1.   From local drive. The file is stored in Colab session space and removed with the session end. Files can be viewed in menu "Files".  To operate files, use the commands:

> > `!rm file_name # to remove file` \
> > `!mv file_name_A file_name_B # to rename file_A to file_B` 

In [0]:
# 1. Upload files from local drive to Google Drive. 
# this function allows to select files and will display the progress bar % while uploding files
from google.colab import files
uploaded = files.upload() 

2.   From Google Drive. To view the files, we need to mount GD on virtual mashine. 

In [0]:
# 2. Mount Google Drive locally
from google.colab import drive
drive.mount("/content/gdrive/")

2. The Glove txt file containes 50-dimentional vectors of 6B tokens (400K vocab, uncased).

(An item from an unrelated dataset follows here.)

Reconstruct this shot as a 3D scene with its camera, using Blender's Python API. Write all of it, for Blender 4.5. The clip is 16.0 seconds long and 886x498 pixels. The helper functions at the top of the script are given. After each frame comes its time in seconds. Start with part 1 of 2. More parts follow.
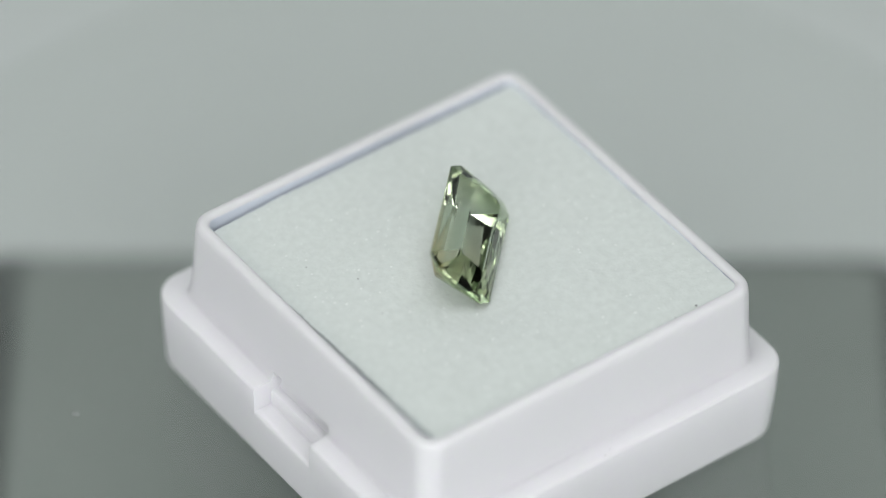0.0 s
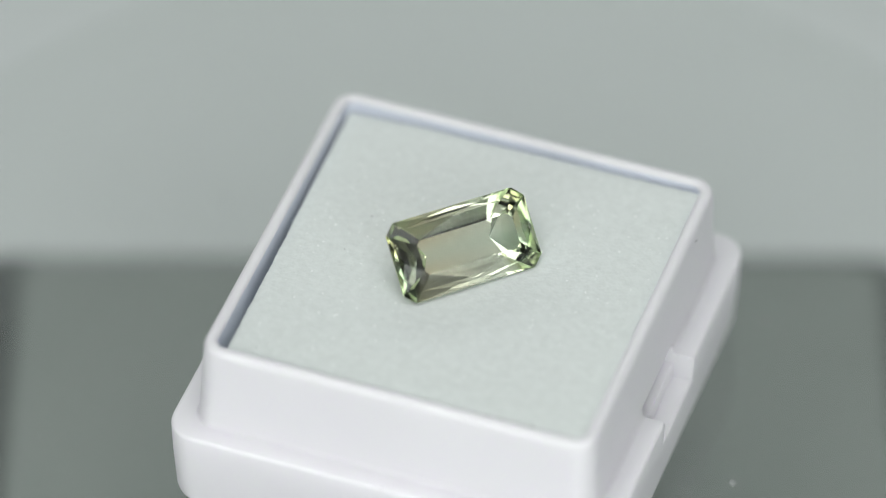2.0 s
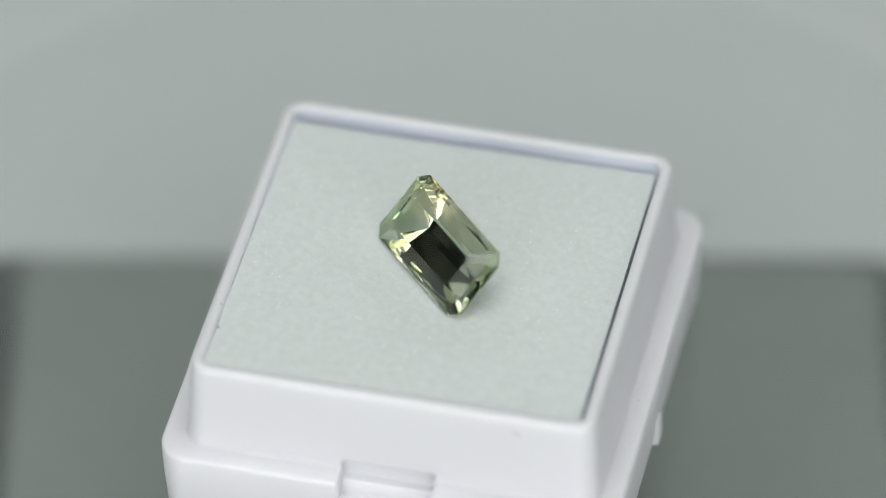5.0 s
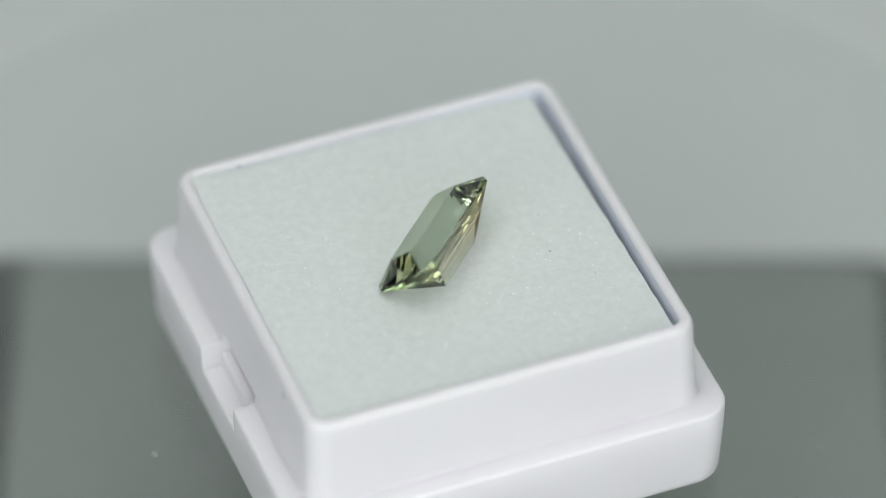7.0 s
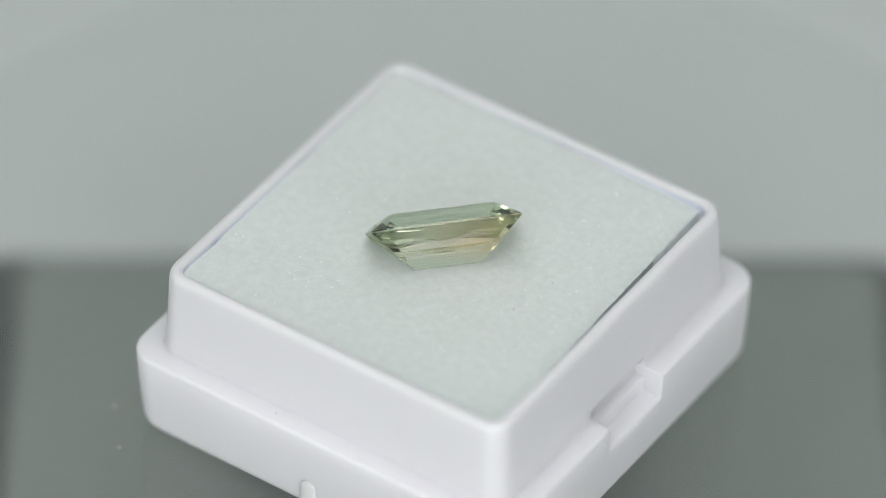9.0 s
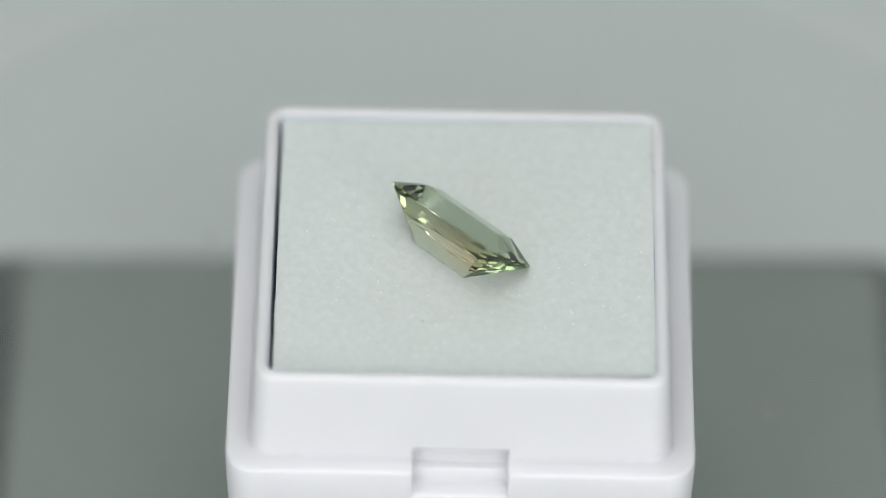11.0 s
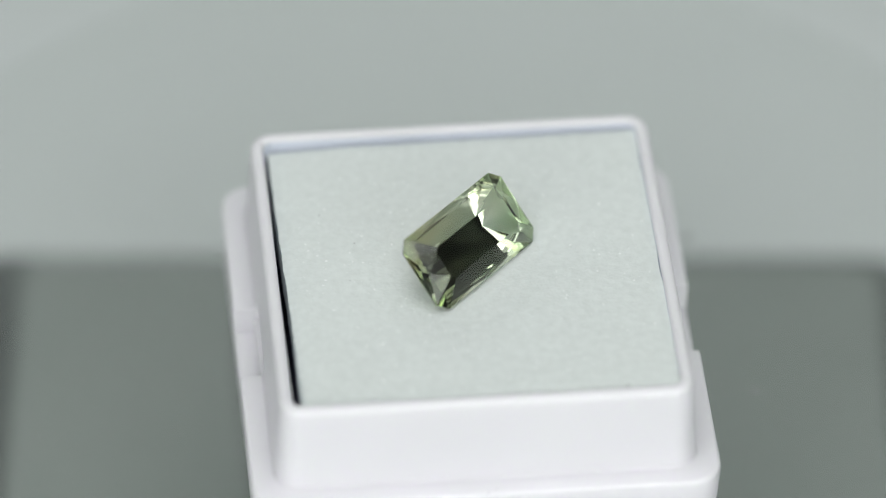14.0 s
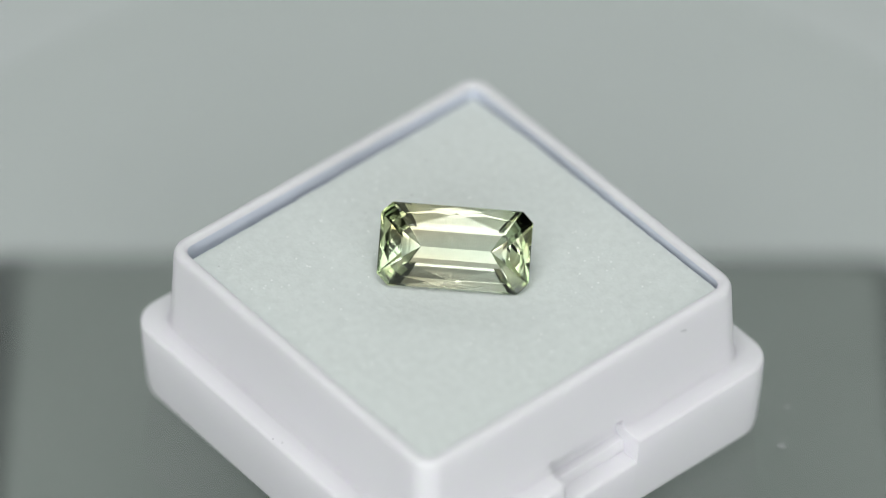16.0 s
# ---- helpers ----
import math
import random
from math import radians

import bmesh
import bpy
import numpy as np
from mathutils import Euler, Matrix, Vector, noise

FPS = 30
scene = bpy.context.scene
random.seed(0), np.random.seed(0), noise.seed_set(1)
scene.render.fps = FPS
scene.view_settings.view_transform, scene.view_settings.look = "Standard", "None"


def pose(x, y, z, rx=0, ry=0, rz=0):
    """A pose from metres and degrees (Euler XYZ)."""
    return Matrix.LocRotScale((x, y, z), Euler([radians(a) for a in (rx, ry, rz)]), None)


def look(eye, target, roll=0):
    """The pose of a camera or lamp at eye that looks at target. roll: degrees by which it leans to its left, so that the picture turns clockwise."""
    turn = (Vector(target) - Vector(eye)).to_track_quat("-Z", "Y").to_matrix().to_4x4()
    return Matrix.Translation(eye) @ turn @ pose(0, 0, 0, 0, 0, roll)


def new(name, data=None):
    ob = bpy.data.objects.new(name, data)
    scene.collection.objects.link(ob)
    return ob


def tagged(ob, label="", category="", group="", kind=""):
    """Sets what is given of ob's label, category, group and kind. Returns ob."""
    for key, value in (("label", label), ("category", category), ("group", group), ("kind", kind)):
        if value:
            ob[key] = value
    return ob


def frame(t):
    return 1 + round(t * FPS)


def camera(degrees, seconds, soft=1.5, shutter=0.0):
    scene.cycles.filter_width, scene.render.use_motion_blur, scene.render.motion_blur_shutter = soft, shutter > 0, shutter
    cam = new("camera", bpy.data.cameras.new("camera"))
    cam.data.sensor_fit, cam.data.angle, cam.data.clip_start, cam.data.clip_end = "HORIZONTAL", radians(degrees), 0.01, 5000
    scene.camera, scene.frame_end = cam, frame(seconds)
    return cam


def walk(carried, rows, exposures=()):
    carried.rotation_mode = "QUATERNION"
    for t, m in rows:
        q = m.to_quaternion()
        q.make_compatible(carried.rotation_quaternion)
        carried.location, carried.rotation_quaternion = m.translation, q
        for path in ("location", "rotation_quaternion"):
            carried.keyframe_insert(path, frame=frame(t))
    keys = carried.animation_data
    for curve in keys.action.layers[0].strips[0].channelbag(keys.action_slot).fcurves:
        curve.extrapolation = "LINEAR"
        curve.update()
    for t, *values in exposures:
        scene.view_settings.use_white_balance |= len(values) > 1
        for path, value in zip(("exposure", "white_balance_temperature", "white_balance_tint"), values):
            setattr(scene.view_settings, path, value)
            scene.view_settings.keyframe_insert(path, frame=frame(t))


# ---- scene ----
MM = 0.001
PLATE_TOP = 39.0          # height of the turntable plate above the table, mm
BOX_H = 12.756            # height of the gem box, mm
RIM = PLATE_TOP + BOX_H   # height of the box rim, mm
BOX_X, BOX_Y = 1.006, -0.801   # the box stands a little off the axis, mm
TILT = 0.9                # degrees by which the box leans
TURN_0, TURN_RATE = 36.73, -27.903   # degrees at the start, degrees a second

# ---- camera ----
cam = camera(8.209, 16.0, soft=1.0)
EYE = (0.0, -292.71 * MM, (272.62 + RIM) * MM)
AIM = (-0.542 * MM, 0.109 * MM, (0.118 + RIM) * MM)
walk(cam, [(0.0, look(EYE, AIM, 0.41)), (16.0, look(EYE, AIM, 0.41))],
     exposures=((0.0, 0.02), (1.0, 0.06), (3.0, -0.01), (4.0, -0.05), (6.5, -0.02), (9.0, -0.01), (12.5, 0.02), (14.0, 0.06), (16.0, -0.01)))
cam.data.dof.use_dof = True
cam.data.dof.focus_distance = 0.3995
cam.data.dof.aperture_fstop = 12.0

# ---- world and lamps ----
world = bpy.data.worlds.new("studio")
scene.world = world
world.use_nodes = True
world.node_tree.nodes["Background"].inputs["Color"].default_value = (0.90, 0.96, 1.0, 1)
world.node_tree.nodes["Background"].inputs["Strength"].default_value = 0.10


def area_lamp(name, eye, target, sx, sy, watts, color):
    data = bpy.data.lights.new(name, "AREA")
    data.shape, data.size, data.size_y, data.energy, data.color = "RECTANGLE", sx, sy, watts, color
    ob = new(name, data)
    ob.matrix_world = look(eye, target)
    return ob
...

Convert Glove txt file into pandas dataframe of shape (400000,50).

In [0]:
word_vec= pd.read_table('glove.6B.50d.txt', sep=" ", index_col=0, header=None, quoting=csv.QUOTE_NONE)

In [0]:
# check the shape of word vectors
word_vec.shape[0]==400000

###  Cosine similarity

Cosine similarity reflects the degree of similariy between vectors.

$$\text{Cosine_Similarity(u, v)} = \frac {u . v} {||u||_2 ||v||_2} = cos(\theta) $$

where $u.v$ is the dot product (or inner product) of two vectors, $||u||_2$ is the norm (or length) of the vector $u$, and $\theta$ is the angle between $u$ and $v$. This similarity depends on the angle between $u$ and $v$. If $u$ and $v$ are very similar, their cosine similarity will be close to 1; if they are dissimilar, the cosine similarity will take a smaller value. 

The norm of $u$ is defined as:

$$ ||u||_2 = \sqrt{\sum_{i=1}^{n} u_i^2}$$


In [0]:
def cosine_similarity(u, v):
    """
    Cosine similarity reflects the degree of similariy between u and v
        
    Arguments:
        u -- a word vector of shape (n,)          
        v -- a word vector of shape (n,)

    Returns:
        cosine_similarity -- the cosine similarity between u and v defined by the formula above.
    """
    
    distance = 0.0
    
    # Compute the dot product between u and v (≈1 line)
    dot = np.dot(u,v)
    # Compute the L2 norm of u (≈1 line)
    norm_u = np.sqrt(np.sum(u**2))
    
    # Compute the L2 norm of v (≈1 line)
    norm_v = np.sqrt(np.sum(v**2))
    # Compute the cosine similarity defined by formula (1) (≈1 line)
    cosine_similarity = dot/(norm_u*norm_v)
    
    return cosine_similarity

In [0]:
father = word_to_vec_map["father"]
mother = word_to_vec_map["mother"]
print("cosine_similarity(father, mother) = ", cosine_similarity(father, mother))